Every school, every single school, should have a walking and running program. Many of my friends' children have become runners, and even the ones who are not are inspired - if not required - by their parents to be active and eat a healthy diet. But how do we, as a society, inspire all parents to shoulder their responsibility to do everything within their power to raise healthy kids?
Seriously. Isn't that the most basic responsibility of every parent? And no one is in a better position to have the impact a parent can have. Parents control what food is in the house and what restaurants the family visits. Unfortunately, too many depend on fast food restaurants to provide most of the family's nutrition and allow hours of TV in lieu of physical activity, while modeling a completely sedentary lifestyle, themselves.
This must change, but changing something as basic as the behaviors of millions of parents is a task that will take generations. We don't have that much time. Many of today's children will die early deaths if they do not change their ways.
With a large percentage of parents failing to teach and model a healthy lifestyle, the responsibility falls entirely to the schools.
I used to be a teacher, an English teacher. We had six periods in the day, and I always thought - and I'm not kidding - that there should be two classes of English because Engish includes writing, reading, grammar, vocabulary, SAT Prep and much more.

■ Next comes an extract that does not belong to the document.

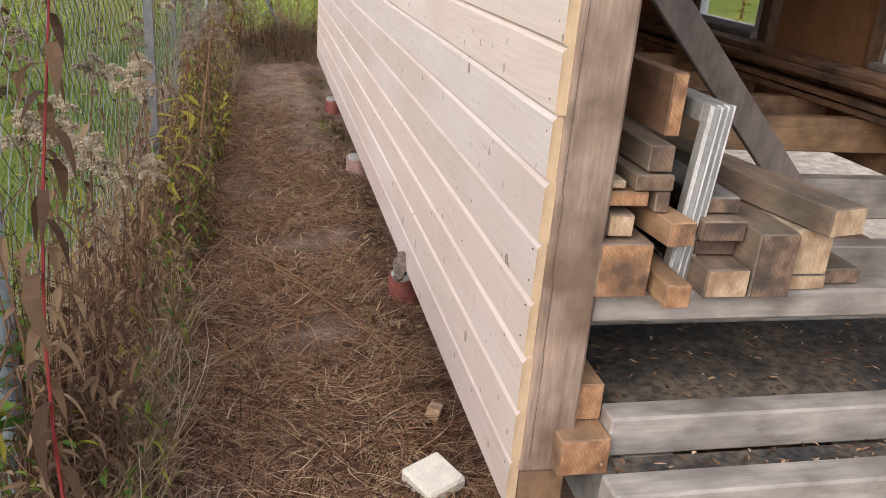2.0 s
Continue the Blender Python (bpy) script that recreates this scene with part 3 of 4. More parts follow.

Anyway, when I pull back and look at the much bigger picture, I realize my myopic view. The fact is the single most critical subject just might be P.E. Our children have become ridiculously sedentary, and the result has been a host of health issues, the most serious of which is probably obesity.
I can't speak for the rest of the country, but would you believe that in Florida a high school student can get credit for taking Personal Sports online? And due to the emphasis on standardized test performance, P.E. class time and, even, teacher-supervised recess is getting squeezed out of the picture at a time when school cafeterias serve mostly pizza, fries, and chicken wings.

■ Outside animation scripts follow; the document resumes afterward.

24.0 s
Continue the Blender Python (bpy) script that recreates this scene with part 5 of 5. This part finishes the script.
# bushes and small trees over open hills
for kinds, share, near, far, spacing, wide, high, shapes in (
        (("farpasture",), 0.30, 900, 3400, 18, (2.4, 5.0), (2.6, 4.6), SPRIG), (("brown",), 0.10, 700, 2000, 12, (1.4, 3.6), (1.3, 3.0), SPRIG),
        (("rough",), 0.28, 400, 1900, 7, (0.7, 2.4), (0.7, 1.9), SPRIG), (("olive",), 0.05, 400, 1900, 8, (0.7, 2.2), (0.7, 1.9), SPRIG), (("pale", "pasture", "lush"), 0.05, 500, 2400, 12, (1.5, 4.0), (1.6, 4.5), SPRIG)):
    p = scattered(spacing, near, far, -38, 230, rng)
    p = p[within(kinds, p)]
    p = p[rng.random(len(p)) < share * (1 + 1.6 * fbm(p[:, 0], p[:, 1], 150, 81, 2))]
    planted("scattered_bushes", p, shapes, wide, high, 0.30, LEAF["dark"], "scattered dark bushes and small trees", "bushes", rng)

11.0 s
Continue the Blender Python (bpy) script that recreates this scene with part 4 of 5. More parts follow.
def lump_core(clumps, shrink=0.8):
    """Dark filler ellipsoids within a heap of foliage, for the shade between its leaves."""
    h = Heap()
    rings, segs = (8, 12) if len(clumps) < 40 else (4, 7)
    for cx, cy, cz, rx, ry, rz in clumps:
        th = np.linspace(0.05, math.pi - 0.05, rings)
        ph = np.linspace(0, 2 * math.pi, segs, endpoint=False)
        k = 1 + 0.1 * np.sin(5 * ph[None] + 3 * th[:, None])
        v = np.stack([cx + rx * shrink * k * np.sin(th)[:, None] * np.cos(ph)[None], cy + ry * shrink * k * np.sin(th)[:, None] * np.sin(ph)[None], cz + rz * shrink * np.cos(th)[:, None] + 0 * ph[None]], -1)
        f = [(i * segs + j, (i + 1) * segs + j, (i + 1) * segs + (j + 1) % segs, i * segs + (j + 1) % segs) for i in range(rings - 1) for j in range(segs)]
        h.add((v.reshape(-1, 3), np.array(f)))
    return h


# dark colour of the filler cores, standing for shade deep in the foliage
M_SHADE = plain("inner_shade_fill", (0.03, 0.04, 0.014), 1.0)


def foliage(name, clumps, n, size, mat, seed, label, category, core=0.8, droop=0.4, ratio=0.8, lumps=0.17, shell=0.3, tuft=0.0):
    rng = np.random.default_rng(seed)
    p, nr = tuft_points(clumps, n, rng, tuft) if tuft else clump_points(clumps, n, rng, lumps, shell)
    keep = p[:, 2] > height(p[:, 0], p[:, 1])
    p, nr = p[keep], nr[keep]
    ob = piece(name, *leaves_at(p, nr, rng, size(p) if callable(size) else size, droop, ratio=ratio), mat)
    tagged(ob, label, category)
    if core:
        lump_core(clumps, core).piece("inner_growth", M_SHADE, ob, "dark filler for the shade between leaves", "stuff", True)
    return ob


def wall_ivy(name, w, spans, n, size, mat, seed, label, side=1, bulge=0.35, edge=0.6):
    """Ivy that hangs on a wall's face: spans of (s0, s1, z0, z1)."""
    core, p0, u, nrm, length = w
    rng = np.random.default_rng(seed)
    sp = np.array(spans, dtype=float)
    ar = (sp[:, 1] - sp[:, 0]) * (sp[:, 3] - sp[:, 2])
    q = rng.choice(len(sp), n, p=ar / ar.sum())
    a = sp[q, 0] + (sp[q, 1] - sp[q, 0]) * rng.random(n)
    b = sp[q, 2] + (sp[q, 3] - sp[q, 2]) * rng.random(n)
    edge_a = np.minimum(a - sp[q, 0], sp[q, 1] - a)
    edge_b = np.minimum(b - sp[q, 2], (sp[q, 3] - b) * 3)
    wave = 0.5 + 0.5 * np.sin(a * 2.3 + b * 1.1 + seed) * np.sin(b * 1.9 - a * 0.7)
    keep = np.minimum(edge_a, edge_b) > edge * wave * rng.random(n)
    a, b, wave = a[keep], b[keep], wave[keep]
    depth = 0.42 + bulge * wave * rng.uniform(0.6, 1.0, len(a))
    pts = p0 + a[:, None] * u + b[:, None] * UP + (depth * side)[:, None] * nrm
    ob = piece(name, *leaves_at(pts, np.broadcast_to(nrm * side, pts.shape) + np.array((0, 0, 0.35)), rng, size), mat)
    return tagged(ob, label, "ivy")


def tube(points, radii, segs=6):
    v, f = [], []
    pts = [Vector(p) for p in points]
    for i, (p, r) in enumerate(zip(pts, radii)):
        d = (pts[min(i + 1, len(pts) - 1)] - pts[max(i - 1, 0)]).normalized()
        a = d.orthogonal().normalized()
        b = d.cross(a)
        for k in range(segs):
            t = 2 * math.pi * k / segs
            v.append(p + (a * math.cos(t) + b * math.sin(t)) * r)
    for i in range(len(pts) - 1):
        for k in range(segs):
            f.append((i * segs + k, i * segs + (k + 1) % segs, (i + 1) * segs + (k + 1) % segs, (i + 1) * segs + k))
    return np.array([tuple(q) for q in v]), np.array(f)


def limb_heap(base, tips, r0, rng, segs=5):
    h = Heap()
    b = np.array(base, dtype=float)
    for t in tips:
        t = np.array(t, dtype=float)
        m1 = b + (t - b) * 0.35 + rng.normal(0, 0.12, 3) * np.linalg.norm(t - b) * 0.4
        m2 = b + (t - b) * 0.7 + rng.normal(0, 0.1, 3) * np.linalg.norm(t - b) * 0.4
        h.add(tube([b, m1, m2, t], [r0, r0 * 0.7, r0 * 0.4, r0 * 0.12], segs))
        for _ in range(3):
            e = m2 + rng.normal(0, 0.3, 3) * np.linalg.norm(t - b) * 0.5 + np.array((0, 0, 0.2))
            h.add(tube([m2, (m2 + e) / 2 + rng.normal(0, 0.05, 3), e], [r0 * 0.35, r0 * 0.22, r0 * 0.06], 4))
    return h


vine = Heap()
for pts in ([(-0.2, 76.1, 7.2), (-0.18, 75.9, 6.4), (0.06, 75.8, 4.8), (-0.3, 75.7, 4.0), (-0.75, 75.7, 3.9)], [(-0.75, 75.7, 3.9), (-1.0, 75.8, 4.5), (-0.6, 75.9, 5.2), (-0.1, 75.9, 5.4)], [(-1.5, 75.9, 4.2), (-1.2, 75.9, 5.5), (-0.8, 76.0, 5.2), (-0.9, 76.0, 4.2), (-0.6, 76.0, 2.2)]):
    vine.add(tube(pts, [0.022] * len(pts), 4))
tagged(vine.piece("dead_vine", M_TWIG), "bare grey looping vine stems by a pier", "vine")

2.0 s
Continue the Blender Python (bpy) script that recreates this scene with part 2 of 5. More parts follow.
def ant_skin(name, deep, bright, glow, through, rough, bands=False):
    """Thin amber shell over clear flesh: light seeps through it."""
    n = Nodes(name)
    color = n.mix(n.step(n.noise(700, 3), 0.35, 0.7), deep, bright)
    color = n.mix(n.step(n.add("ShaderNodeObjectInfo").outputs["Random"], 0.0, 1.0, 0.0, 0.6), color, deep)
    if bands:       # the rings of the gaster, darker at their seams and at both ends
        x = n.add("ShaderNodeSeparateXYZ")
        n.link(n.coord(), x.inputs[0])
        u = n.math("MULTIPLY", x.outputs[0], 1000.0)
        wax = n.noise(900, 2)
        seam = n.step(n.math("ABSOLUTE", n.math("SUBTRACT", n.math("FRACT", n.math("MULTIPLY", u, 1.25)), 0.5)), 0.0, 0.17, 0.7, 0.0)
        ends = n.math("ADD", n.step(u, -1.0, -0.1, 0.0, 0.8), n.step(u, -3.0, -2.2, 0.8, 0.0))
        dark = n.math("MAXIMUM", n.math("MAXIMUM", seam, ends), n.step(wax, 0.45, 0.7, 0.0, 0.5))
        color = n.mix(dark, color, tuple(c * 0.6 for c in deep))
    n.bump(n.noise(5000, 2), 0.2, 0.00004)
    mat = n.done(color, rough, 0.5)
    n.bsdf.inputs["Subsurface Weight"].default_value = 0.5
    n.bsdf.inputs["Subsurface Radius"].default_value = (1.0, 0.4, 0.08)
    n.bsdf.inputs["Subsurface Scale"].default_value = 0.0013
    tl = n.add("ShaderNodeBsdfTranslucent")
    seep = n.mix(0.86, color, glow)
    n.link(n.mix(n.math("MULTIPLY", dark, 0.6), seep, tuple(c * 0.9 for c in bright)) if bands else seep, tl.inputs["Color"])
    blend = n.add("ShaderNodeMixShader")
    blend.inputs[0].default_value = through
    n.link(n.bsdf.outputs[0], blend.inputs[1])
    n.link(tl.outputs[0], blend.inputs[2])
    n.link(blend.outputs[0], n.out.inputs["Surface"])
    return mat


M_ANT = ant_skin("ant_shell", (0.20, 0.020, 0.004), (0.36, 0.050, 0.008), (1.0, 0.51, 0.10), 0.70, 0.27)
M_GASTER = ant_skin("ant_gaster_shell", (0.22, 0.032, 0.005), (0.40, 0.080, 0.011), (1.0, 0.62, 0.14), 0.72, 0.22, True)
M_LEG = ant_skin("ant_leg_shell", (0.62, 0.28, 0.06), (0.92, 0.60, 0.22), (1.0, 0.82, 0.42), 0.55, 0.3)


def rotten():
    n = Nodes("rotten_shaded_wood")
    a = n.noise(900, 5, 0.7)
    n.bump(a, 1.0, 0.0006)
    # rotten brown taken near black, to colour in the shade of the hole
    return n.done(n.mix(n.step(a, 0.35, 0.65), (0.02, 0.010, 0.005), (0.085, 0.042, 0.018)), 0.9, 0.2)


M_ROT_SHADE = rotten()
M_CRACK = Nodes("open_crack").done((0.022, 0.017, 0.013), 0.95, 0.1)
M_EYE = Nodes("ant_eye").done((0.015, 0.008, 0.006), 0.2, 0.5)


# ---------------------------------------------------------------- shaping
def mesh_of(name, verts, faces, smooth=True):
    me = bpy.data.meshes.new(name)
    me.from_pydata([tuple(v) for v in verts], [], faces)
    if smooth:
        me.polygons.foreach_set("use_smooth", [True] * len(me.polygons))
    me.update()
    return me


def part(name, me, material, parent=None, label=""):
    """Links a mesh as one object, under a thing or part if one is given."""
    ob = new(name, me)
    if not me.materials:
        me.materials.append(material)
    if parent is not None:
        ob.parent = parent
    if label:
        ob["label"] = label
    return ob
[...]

I don't have the solution, but I write this in the hope of stimulating conversation. If children, during the formative years are not fit and do not learn how to achieve and maintain fitness, the other subjects become much less relevant, don't they?
A required walking and running program would have the potential to drastically alter this picture. Of course there are many and varied options for appropriate levels of activities that foster cardio health, coordination, strong muscles and bones and calorie burning. I suggest walking and running because they are so universally affordable. Any school can afford these programs if they will find the time in the schedule, and any student and that student's parents can afford to begin a walking or running program outside of school hours.
Running for kids should be a hot topic in the running community. This needs to start in the earliest years when children will internalize a lifetime love of fitness if it is presented in the right vein, and by that I mean in a fun, low intensity, non-competitive atmosphere.
We need to figure out how to make this happen. We need to do everything we can to get kids on the run.